STATED TASK >> Please transcribe the data below exactly. Leave the pictures out.
- - - - -
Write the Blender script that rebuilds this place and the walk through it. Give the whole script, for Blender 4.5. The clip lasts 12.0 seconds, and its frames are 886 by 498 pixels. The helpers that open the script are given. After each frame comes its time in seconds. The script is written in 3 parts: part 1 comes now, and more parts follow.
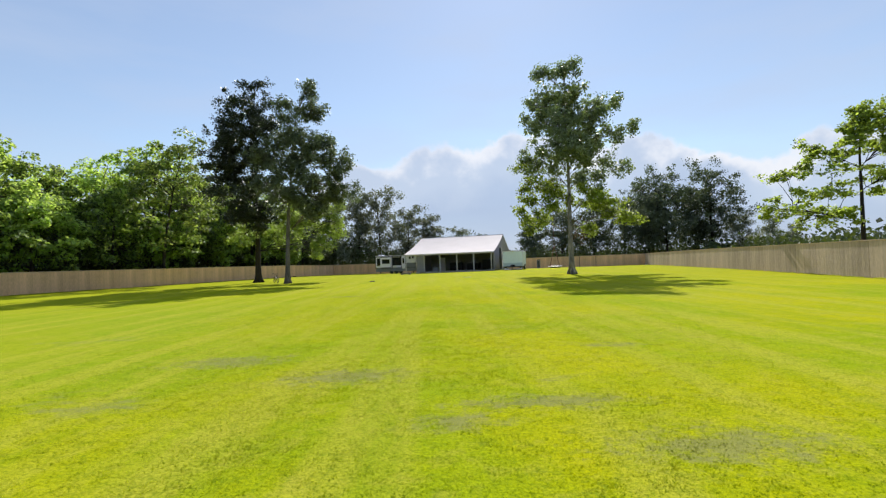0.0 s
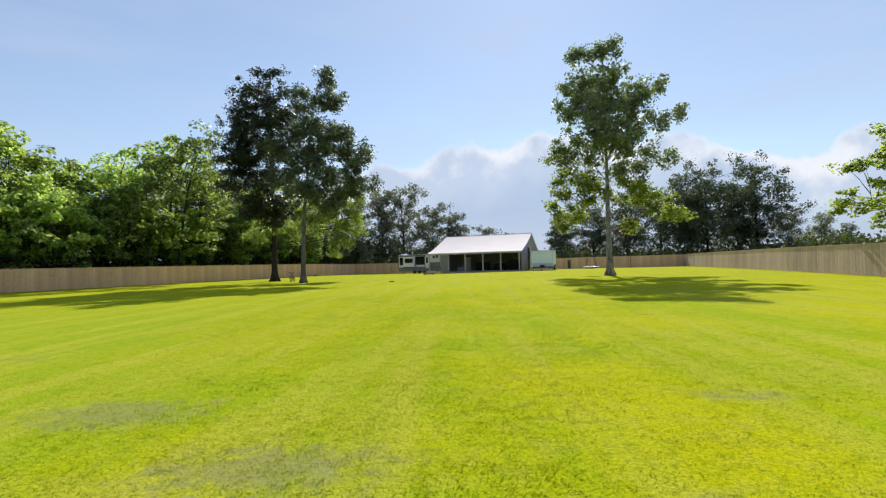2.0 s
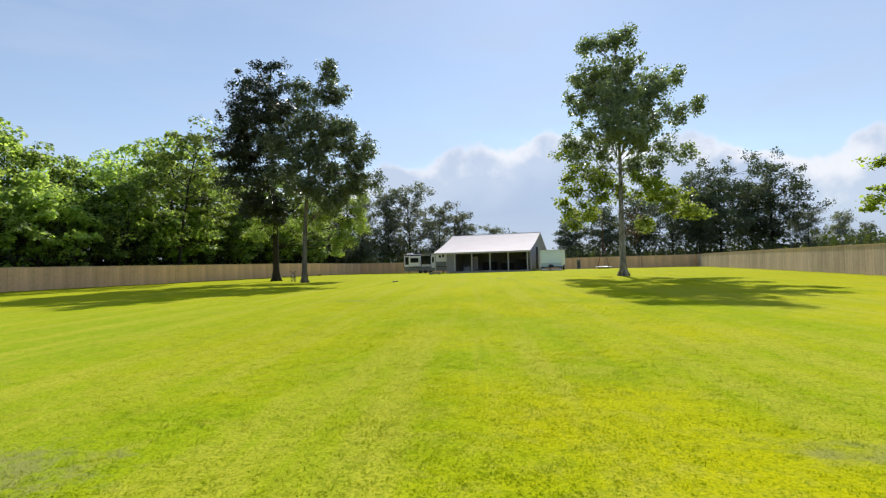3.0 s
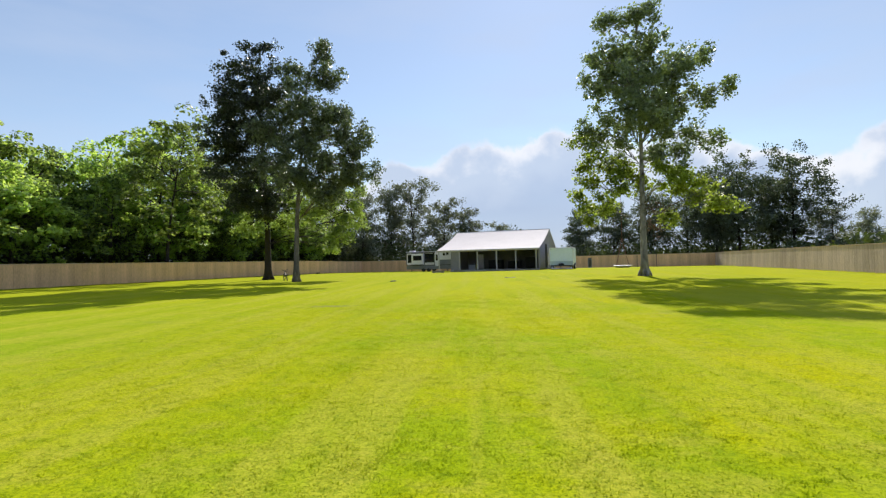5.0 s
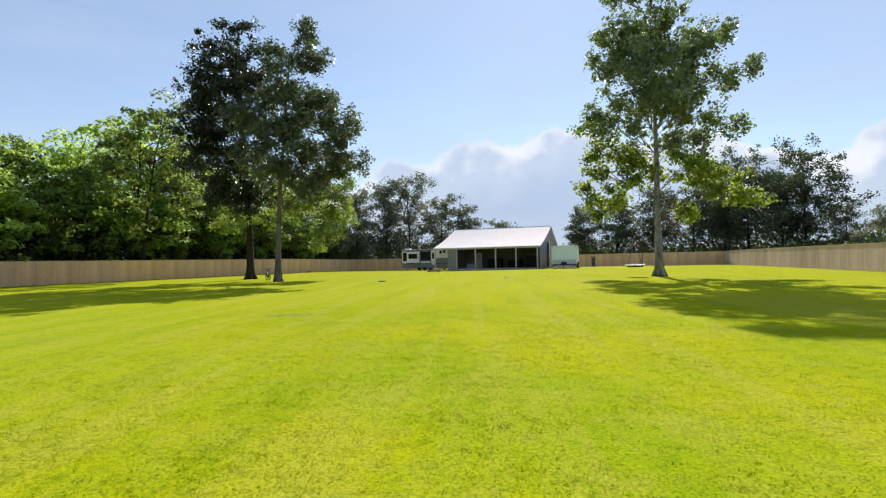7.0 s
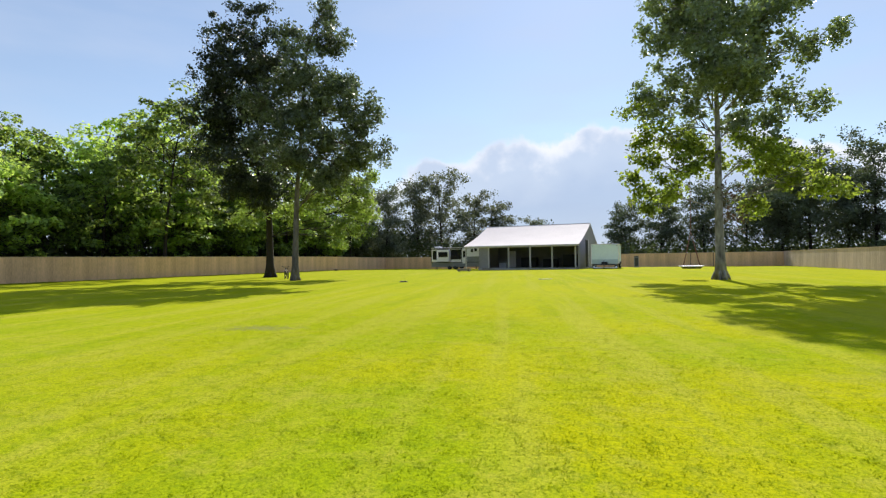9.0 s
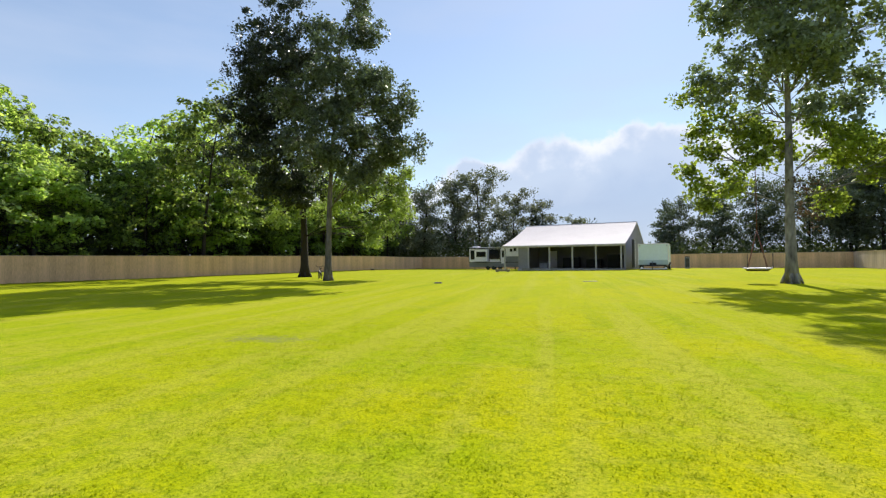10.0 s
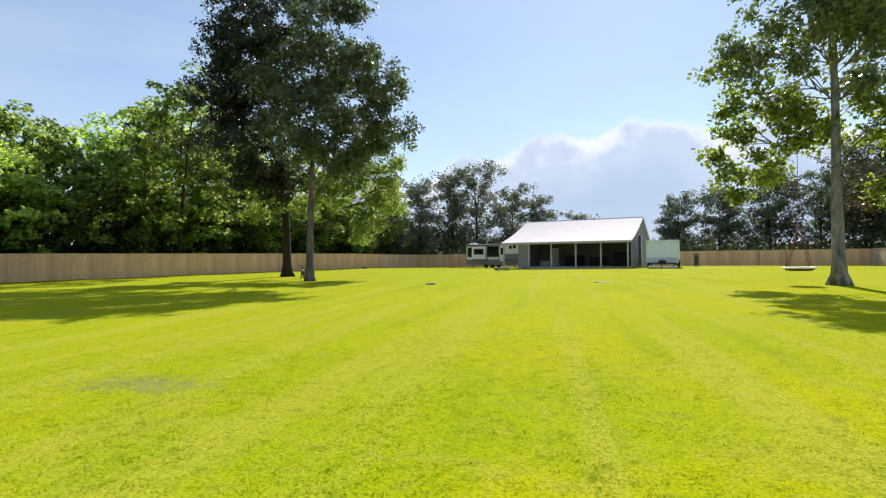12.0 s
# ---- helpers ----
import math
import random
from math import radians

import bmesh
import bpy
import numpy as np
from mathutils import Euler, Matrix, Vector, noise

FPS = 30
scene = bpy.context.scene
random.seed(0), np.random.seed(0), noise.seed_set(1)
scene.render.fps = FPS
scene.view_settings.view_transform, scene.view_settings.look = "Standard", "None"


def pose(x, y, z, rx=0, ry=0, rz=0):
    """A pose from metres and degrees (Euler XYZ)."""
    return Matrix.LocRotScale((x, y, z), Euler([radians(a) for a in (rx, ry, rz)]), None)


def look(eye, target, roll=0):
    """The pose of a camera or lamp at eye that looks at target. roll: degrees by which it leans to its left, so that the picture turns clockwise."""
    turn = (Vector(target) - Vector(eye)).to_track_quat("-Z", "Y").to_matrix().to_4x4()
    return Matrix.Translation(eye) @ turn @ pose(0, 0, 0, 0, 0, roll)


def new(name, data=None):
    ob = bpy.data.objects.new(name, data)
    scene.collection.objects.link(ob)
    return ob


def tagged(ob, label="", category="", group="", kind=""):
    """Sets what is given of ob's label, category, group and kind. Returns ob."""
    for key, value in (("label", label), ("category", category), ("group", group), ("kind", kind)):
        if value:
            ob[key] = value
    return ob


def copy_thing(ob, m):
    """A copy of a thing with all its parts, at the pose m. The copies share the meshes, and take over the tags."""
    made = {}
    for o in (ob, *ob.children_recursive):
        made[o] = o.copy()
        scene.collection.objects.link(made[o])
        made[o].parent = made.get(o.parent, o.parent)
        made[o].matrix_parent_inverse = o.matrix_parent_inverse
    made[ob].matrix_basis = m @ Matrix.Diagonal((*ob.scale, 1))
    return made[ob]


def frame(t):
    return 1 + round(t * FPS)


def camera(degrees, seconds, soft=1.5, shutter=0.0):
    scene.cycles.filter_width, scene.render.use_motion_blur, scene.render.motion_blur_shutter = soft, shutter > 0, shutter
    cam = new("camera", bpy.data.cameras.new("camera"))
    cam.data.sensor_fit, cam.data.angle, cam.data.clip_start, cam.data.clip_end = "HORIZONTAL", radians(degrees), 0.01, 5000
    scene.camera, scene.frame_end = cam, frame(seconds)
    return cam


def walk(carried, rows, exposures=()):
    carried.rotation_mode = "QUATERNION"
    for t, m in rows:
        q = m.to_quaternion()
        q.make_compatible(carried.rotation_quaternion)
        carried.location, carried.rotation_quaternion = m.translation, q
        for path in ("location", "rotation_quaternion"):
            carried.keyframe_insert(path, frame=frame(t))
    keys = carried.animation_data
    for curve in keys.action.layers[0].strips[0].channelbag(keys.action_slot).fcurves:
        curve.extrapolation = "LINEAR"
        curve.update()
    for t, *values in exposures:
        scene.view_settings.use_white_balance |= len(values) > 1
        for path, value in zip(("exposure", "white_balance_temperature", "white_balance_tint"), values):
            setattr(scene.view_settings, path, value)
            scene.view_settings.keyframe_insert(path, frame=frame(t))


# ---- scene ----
cam = camera(83.7, 12.0, soft=1.3)
METRES, EYE, TILT, LEAN, TURN = 19.2, 1.5, 0.6, 0.0, 0.0
ROWS = [
    (0.0, 0.0, 0.0, 0.0, 0.03, 0.96, 2.04),
    (0.5, 0.0027, 0.0436, -0.0013, 0.64, 1.0, 1.95),
    (1.0, 0.0026, 0.0876, -0.003, 1.41, 1.02, 1.84),
    (1.5, 0.0043, 0.1287, -0.0028, 2.25, 1.04, 1.73),
    (2.0, 0.0041, 0.1701, -0.0059, 3.02, 1.07, 1.64),
    (2.5, 0.0069, 0.2132, -0.0069, 3.56, 1.07, 1.57),
    (3.0, 0.0065, 0.2503, -0.0079, 3.85, 1.06, 1.52),
    (5.0, 0.009, 0.4235, -0.0101, 4.56, 0.85, 1.37),
    (5.5, 0.0117, 0.4636, -0.0097, 4.67, 0.82, 1.33),
    (6.0, 0.0124, 0.5043, -0.0109, 4.66, 0.78, 1.27),
    (6.5, 0.0127, 0.5467, -0.011, 4.45, 0.71, 1.25),
    (8.5, 0.0233, 0.7081, -0.0144, 6.2, 0.53, 1.0),
    (9.0, 0.0243, 0.7505, -0.0136, 8.5, 0.56, 0.87),
    (9.5, 0.0216, 0.792, -0.012, 11.02, 0.58, 0.76),
    (10.0, 0.019, 0.8324, -0.0127, 13.02, 0.57, 0.72),
    (10.5, 0.0127, 0.8743, -0.0123, 14.16, 0.51, 0.67),
    (11.0, 0.0086, 0.9152, -0.0124, 14.37, 0.43, 0.64),
    (11.5, -0.0005, 0.9569, -0.0119, 13.8, 0.34, 0.68),
    (12.0, -0.0069, 0.9965, -0.0127, 12.73, 0.26, 0.77),
]
walk(cam, [(t, pose(0, 0, EYE, TILT, LEAN, TURN) @ pose(METRES * x, METRES * y, METRES * z, 90 + pitch, roll, yaw)) for t, x, y, z, yaw, pitch, roll in ROWS],
     exposures=((0.0, 0.58), (3.0, 0.60), (6.5, 0.64), (9.0, 0.68), (12.0, 0.74)))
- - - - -
COMPLETE ANSWER >>
Write the Blender script that rebuilds this place and the walk through it. Give the whole script, for Blender 4.5. The clip lasts 12.0 seconds, and its frames are 886 by 498 pixels. The helpers that open the script are given. After each frame comes its time in seconds. The script is written in 3 parts: part 1 comes now, and more parts follow.
0.0 s
2.0 s
3.0 s
5.0 s
7.0 s
9.0 s
10.0 s
12.0 s
# ---- helpers ----
import math
import random
from math import radians

import bmesh
import bpy
import numpy as np
from mathutils import Euler, Matrix, Vector, noise

FPS = 30
scene = bpy.context.scene
random.seed(0), np.random.seed(0), noise.seed_set(1)
scene.render.fps = FPS
scene.view_settings.view_transform, scene.view_settings.look = "Standard", "None"


def pose(x, y, z, rx=0, ry=0, rz=0):
    """A pose from metres and degrees (Euler XYZ)."""
    return Matrix.LocRotScale((x, y, z), Euler([radians(a) for a in (rx, ry, rz)]), None)


def look(eye, target, roll=0):
    """The pose of a camera or lamp at eye that looks at target. roll: degrees by which it leans to its left, so that the picture turns clockwise."""
    turn = (Vector(target) - Vector(eye)).to_track_quat("-Z", "Y").to_matrix().to_4x4()
    return Matrix.Translation(eye) @ turn @ pose(0, 0, 0, 0, 0, roll)


def new(name, data=None):
    ob = bpy.data.objects.new(name, data)
    scene.collection.objects.link(ob)
    return ob


def tagged(ob, label="", category="", group="", kind=""):
    """Sets what is given of ob's label, category, group and kind. Returns ob."""
    for key, value in (("label", label), ("category", category), ("group", group), ("kind", kind)):
        if value:
            ob[key] = value
    return ob


def copy_thing(ob, m):
    """A copy of a thing with all its parts, at the pose m. The copies share the meshes, and take over the tags."""
    made = {}
    for o in (ob, *ob.children_recursive):
        made[o] = o.copy()
        scene.collection.objects.link(made[o])
        made[o].parent = made.get(o.parent, o.parent)
        made[o].matrix_parent_inverse = o.matrix_parent_inverse
    made[ob].matrix_basis = m @ Matrix.Diagonal((*ob.scale, 1))
    return made[ob]


def frame(t):
    return 1 + round(t * FPS)


def camera(degrees, seconds, soft=1.5, shutter=0.0):
    scene.cycles.filter_width, scene.render.use_motion_blur, scene.render.motion_blur_shutter = soft, shutter > 0, shutter
    cam = new("camera", bpy.data.cameras.new("camera"))
    cam.data.sensor_fit, cam.data.angle, cam.data.clip_start, cam.data.clip_end = "HORIZONTAL", radians(degrees), 0.01, 5000
    scene.camera, scene.frame_end = cam, frame(seconds)
    return cam


def walk(carried, rows, exposures=()):
    carried.rotation_mode = "QUATERNION"
    for t, m in rows:
        q = m.to_quaternion()
        q.make_compatible(carried.rotation_quaternion)
        carried.location, carried.rotation_quaternion = m.translation, q
        for path in ("location", "rotation_quaternion"):
            carried.keyframe_insert(path, frame=frame(t))
    keys = carried.animation_data
    for curve in keys.action.layers[0].strips[0].channelbag(keys.action_slot).fcurves:
        curve.extrapolation = "LINEAR"
        curve.update()
    for t, *values in exposures:
        scene.view_settings.use_white_balance |= len(values) > 1
        for path, value in zip(("exposure", "white_balance_temperature", "white_balance_tint"), values):
            setattr(scene.view_settings, path, value)
            scene.view_settings.keyframe_insert(path, frame=frame(t))


# ---- scene ----
cam = camera(83.7, 12.0, soft=1.3)
METRES, EYE, TILT, LEAN, TURN = 19.2, 1.5, 0.6, 0.0, 0.0
ROWS = [
    (0.0, 0.0, 0.0, 0.0, 0.03, 0.96, 2.04),
    (0.5, 0.0027, 0.0436, -0.0013, 0.64, 1.0, 1.95),
    (1.0, 0.0026, 0.0876, -0.003, 1.41, 1.02, 1.84),
    (1.5, 0.0043, 0.1287, -0.0028, 2.25, 1.04, 1.73),
    (2.0, 0.0041, 0.1701, -0.0059, 3.02, 1.07, 1.64),
    (2.5, 0.0069, 0.2132, -0.0069, 3.56, 1.07, 1.57),
    (3.0, 0.0065, 0.2503, -0.0079, 3.85, 1.06, 1.52),
    (5.0, 0.009, 0.4235, -0.0101, 4.56, 0.85, 1.37),
    (5.5, 0.0117, 0.4636, -0.0097, 4.67, 0.82, 1.33),
    (6.0, 0.0124, 0.5043, -0.0109, 4.66, 0.78, 1.27),
    (6.5, 0.0127, 0.5467, -0.011, 4.45, 0.71, 1.25),
    (8.5, 0.0233, 0.7081, -0.0144, 6.2, 0.53, 1.0),
    (9.0, 0.0243, 0.7505, -0.0136, 8.5, 0.56, 0.87),
    (9.5, 0.0216, 0.792, -0.012, 11.02, 0.58, 0.76),
    (10.0, 0.019, 0.8324, -0.0127, 13.02, 0.57, 0.72),
    (10.5, 0.0127, 0.8743, -0.0123, 14.16, 0.51, 0.67),
    (11.0, 0.0086, 0.9152, -0.0124, 14.37, 0.43, 0.64),
    (11.5, -0.0005, 0.9569, -0.0119, 13.8, 0.34, 0.68),
    (12.0, -0.0069, 0.9965, -0.0127, 12.73, 0.26, 0.77),
]
walk(cam, [(t, pose(0, 0, EYE, TILT, LEAN, TURN) @ pose(METRES * x, METRES * y, METRES * z, 90 + pitch, roll, yaw)) for t, x, y, z, yaw, pitch, roll in ROWS],
     exposures=((0.0, 0.58), (3.0, 0.60), (6.5, 0.64), (9.0, 0.68), (12.0, 0.74)))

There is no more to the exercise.